Seely v. White Motor Co., 63 Cal.2d 9, 45 Cal. Rptr. 17, 23, 403 P.2d 145, 151 (1965) (emphasis supplied). An individual consumer, on the other hand,

should not be charged at the will of the manufacturer with bearing the risk of physical injury when he buys a product on the market. He can, however, be fairly charged with the risk that the product will not match his economic expectations unless the manufacturer agrees that it will.

*1246 Id. (emphasis supplied).
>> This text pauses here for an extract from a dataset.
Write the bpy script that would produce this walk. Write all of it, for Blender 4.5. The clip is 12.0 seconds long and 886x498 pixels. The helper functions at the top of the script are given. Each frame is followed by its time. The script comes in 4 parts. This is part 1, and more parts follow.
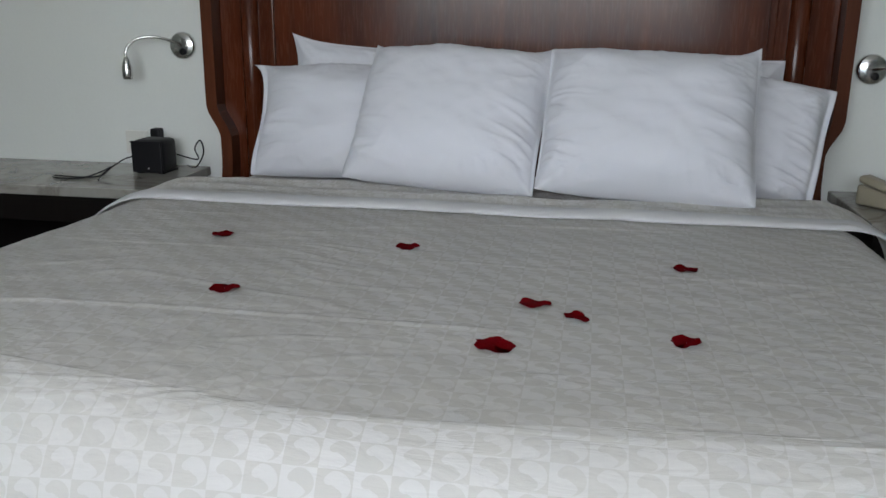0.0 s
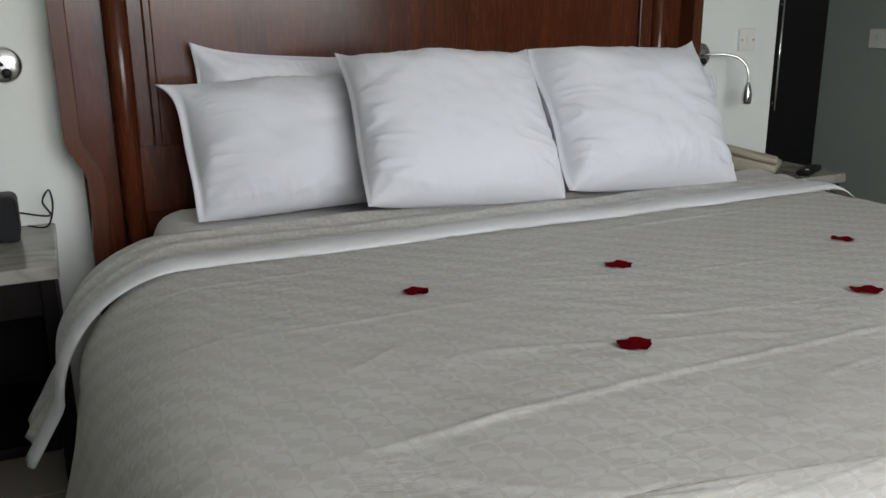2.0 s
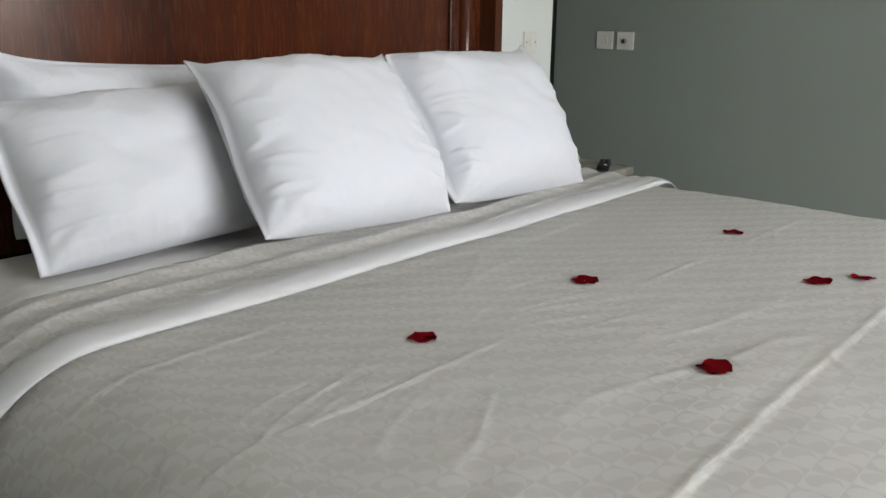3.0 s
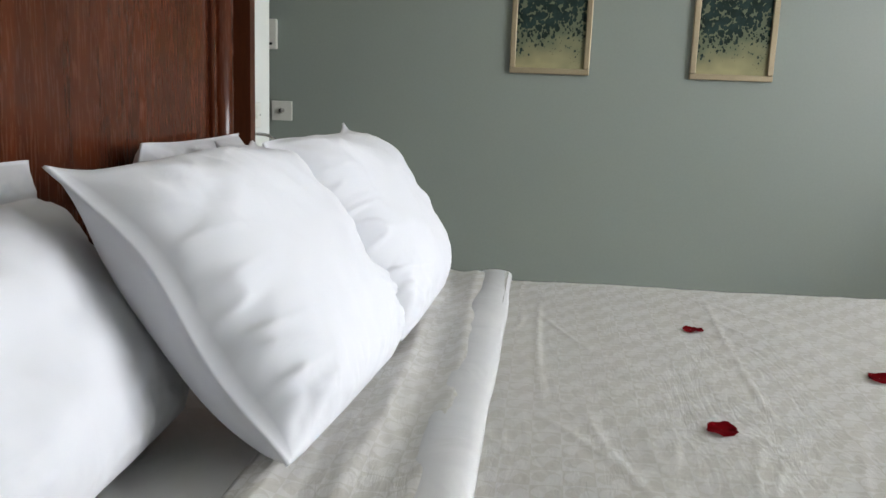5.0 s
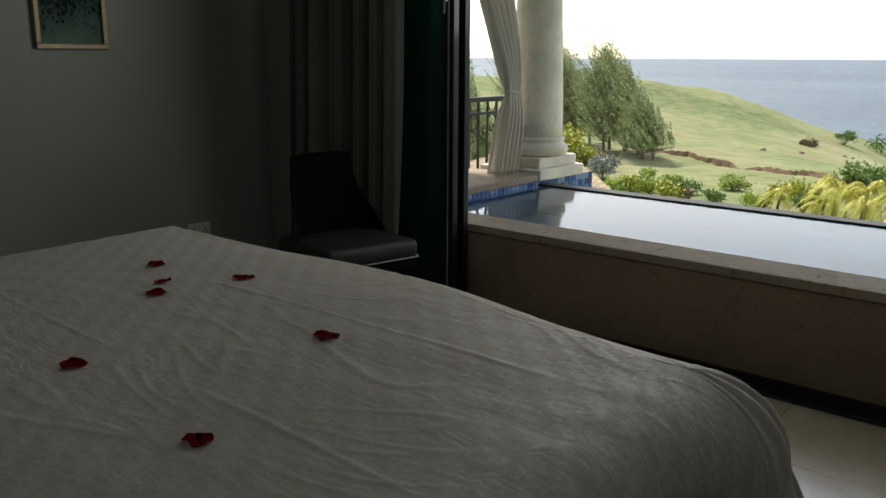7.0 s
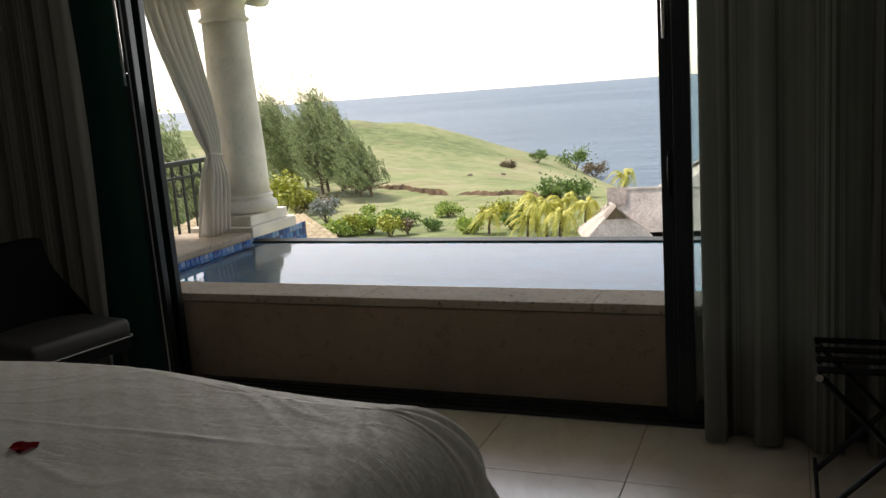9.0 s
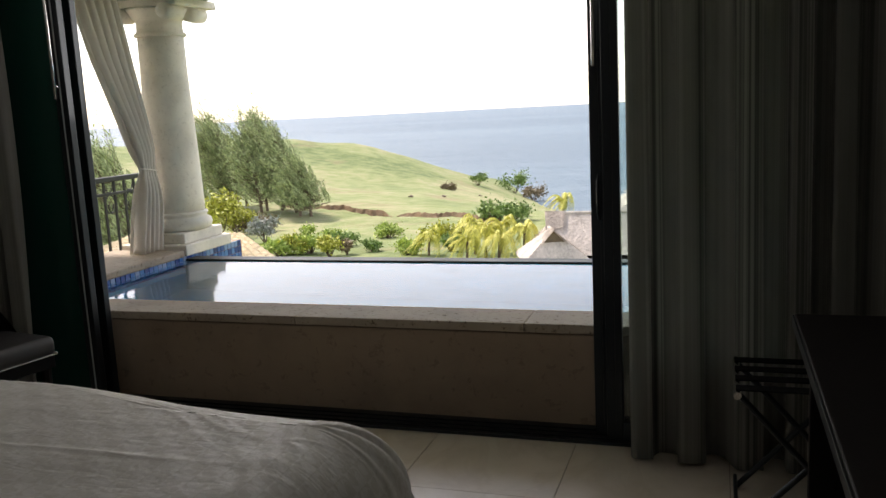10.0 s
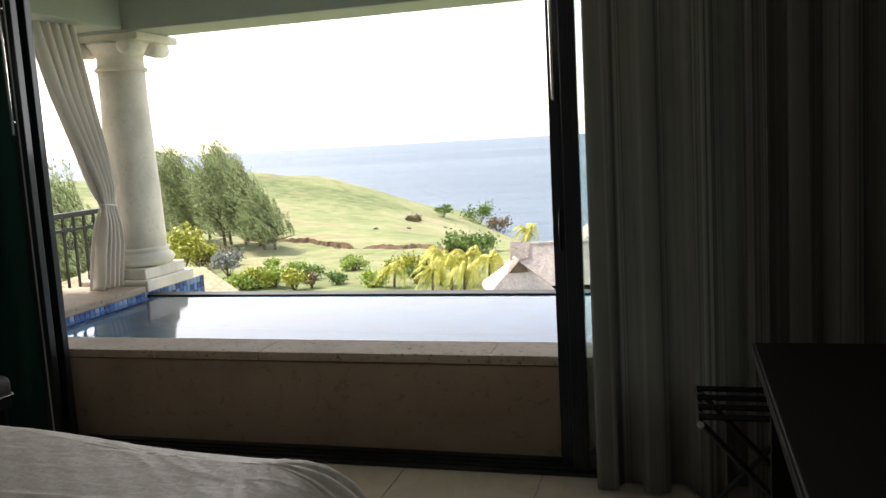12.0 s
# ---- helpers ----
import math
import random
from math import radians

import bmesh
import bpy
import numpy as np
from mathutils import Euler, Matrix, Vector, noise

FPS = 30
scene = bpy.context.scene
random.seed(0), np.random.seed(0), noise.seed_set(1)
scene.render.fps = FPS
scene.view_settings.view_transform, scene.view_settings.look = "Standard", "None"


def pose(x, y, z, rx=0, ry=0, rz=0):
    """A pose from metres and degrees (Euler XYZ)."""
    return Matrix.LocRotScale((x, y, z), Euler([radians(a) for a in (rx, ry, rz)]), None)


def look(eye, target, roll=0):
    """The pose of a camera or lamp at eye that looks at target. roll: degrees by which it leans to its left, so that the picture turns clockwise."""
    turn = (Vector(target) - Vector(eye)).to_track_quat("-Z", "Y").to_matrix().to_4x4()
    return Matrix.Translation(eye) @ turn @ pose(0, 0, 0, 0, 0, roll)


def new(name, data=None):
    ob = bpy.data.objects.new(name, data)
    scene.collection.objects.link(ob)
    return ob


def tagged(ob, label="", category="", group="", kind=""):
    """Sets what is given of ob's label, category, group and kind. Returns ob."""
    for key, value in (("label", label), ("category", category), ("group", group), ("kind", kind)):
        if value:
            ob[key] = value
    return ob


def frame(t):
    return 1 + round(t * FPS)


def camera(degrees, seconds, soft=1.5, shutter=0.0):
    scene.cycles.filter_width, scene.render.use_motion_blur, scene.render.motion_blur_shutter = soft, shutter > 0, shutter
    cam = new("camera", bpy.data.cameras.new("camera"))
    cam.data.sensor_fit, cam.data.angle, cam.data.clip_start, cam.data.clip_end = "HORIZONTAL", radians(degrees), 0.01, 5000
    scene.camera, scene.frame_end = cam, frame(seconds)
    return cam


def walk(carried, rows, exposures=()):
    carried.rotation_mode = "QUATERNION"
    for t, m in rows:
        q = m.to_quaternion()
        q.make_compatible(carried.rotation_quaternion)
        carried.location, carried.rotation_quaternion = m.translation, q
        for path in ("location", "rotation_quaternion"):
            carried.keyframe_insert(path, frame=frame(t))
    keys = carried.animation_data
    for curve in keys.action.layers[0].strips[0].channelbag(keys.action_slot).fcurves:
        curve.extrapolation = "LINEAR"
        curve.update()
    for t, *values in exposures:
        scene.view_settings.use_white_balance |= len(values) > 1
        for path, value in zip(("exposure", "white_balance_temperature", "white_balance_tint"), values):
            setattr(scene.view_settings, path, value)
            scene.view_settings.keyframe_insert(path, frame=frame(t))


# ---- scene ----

Seely sets out the economic loss rule, which prohibits tort recovery when a product damages itself, causing economic loss, but does not cause personal injury or damage to any property other than itself.[2]E.g., East River Steamship Corp. v. Transamerica Delaval, Inc. 476 U.S. 858, 106 S.Ct. 2295, 90 L.Ed.2d 865 (1986); Florida Power & Light Co. v. Westinghouse Elec. Corp., 510 So.2d 899 (Fla. 1987); Danforth v. Acorn Structures, Inc., 608 A.2d 1194 (Del. 1992). The rule is "the fundamental boundary between contract law, which is designed to enforce the expectancy interests of the parties, and tort law, which imposes a duty of reasonable care and thereby encourages citizens to avoid causing physical harm to others." Sidney R. Barrett, Jr., Recovery of Economic Loss in Tort for Construction Defects: A Critical Analysis, 40 S.C.L.Rev. 891, 894 (1989).

Economic loss has been defined as "damages for inadequate value, costs of repair and replacement of the defective product, or consequent loss of profits — without any claim of personal injury or damage to other property." Note, Economic Loss in Products Liability Jurisprudence, 66 Colum.L.Rev. 917, 918 (1966). It includes "the diminution in the value of the product because it is inferior in quality and does not work for the general purposes for which it was manufactured and sold." Comment, Manufacturers' Liability to Remote Purchasers for "Economic Loss" Damages — Tort or Contract?, 114 U.Pa. L.Rev. 539, 541 (1966). In other words, economic losses are "disappointed economic expectations," which are protected by contract law, rather than tort law. Sensenbrenner v. Rust, Orling & Neale Architects, Inc., 236 Va. 419, 374 S.E.2d 55, 58 (1988); Stuart v. Coldwell Banker Commercial Group, Inc., 109 Wash.2d 406, 745 P.2d 1284 (1987).